Still, in real estate parlance, you create a niche, you target a segment of the market, you look for investments that will haul in the dough. You don't, generally speaking, look to "serve" anyone.
And that's where an understanding of Lark's Quaker roots and the way she plays Monopoly comes in.
Lark explains: When people who didn't have money landed on her properties, she'd lend them the rent. They, in turn, did favors when she landed on their properties. "People were really annoyed. But I ended up being the winner. And nobody had to leave the game early."
She translates that view into the often rapacious world of rental real estate: "Do the right thing and care about people. You wind up more successful than most real estate investors. People pitch in because they feel cared about."
The view also helps explain how she chose the name for the farmhouse. She and her partner Nancy, director of education for the American Association of University Women, tried out Teachers Way. Then Riley's Tuition, after their son at University of Maryland. Then Lark thought of the games she played at the Sandy Spring Quaker school. Frazzlyram. Friedlefrapp. Brindledorf. And Brindledorf stuck. Don't ask her how to play it. The only thing she remembers is that no one had to compete to play it and everyone had fun.
Lark spent many sleepless nights in the fall, worried that others won't understand her vision. Some neighbors have grumbled privately, well, what kind of community is this? A commune? A kibbutz? What kind of teachers? Teachers for world peace? Only one neighbor has been outright hostile, Lark said.
Even Lark's friend and longtime real estate adviser, Jeannie Ahearn, didn't get it, at first. Then Lark went to work on her. "I'm a convert now," Ahearn said. "This is really unique. I don't know of anyone doing anything like it. Most people who own rental properties, their first and foremost consideration is their return on investment. For Sue and Nancy, they're prudent investors, but they also get their satisfaction from helping five people and creating a setting where they would feel camaraderie."
Gladys Smith is one tenant who is already camping out at Brindledorf with her 12-year-old daughter Kimara.

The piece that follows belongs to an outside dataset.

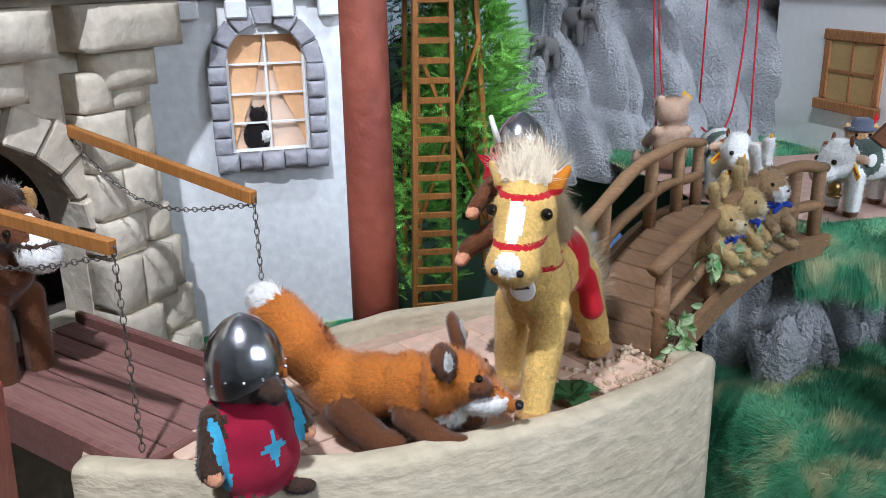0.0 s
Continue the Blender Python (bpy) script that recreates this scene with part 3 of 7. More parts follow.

And for her, it has been an unexpected dream come true.
A single mother, dog owner and PhD candidate who had been living in Harlem, Smith found out in late December, during her final exams, that a grant she had applied for at Howard University came through. She needed a place in the D.C. area immediately. Friends told her Montgomery County had the best schools. So she went on the Internet and found Brindledorf (www.brindledorf.com), where Lark has posted old photographs, descriptions of the suites and a diary of her search for the perfect communal home.
"On the Internet, it sounded like a hippie-type thing. I didn't think I would like it. And when I drove up, it looked a little shaggy," Smith said. "But I saw the separate suites, the separate entrances, how you could have total privacy as well as common areas to be part of a community, and I really liked it."
Her first night there, she had a late class. As she rushed out the door, she showed Kimara where the frozen TV dinners were. Sue and Nancy Eynon Lark, visiting with their son Riley, said not to worry. When Smith returned home later that evening, the four were sitting around the fireplace, eating sandwiches.
"Before we moved, I was worried about moving to a new community and not knowing anyone. That can feel so isolating. Sometimes I have late classes, and I worried about my daughter being alone in an apartment," she said. "Now, [fellow tenant] John has offered to help me if I need help picking her up from school. He and Jen are taking her bike riding while I work in the lab this Saturday. And we all had a big Super Bowl party in the living room. This is really a perfect place for me."
For all her passion and her angst about her vision, Lark's final entry into her Web diary says it all: "We built it. And they came."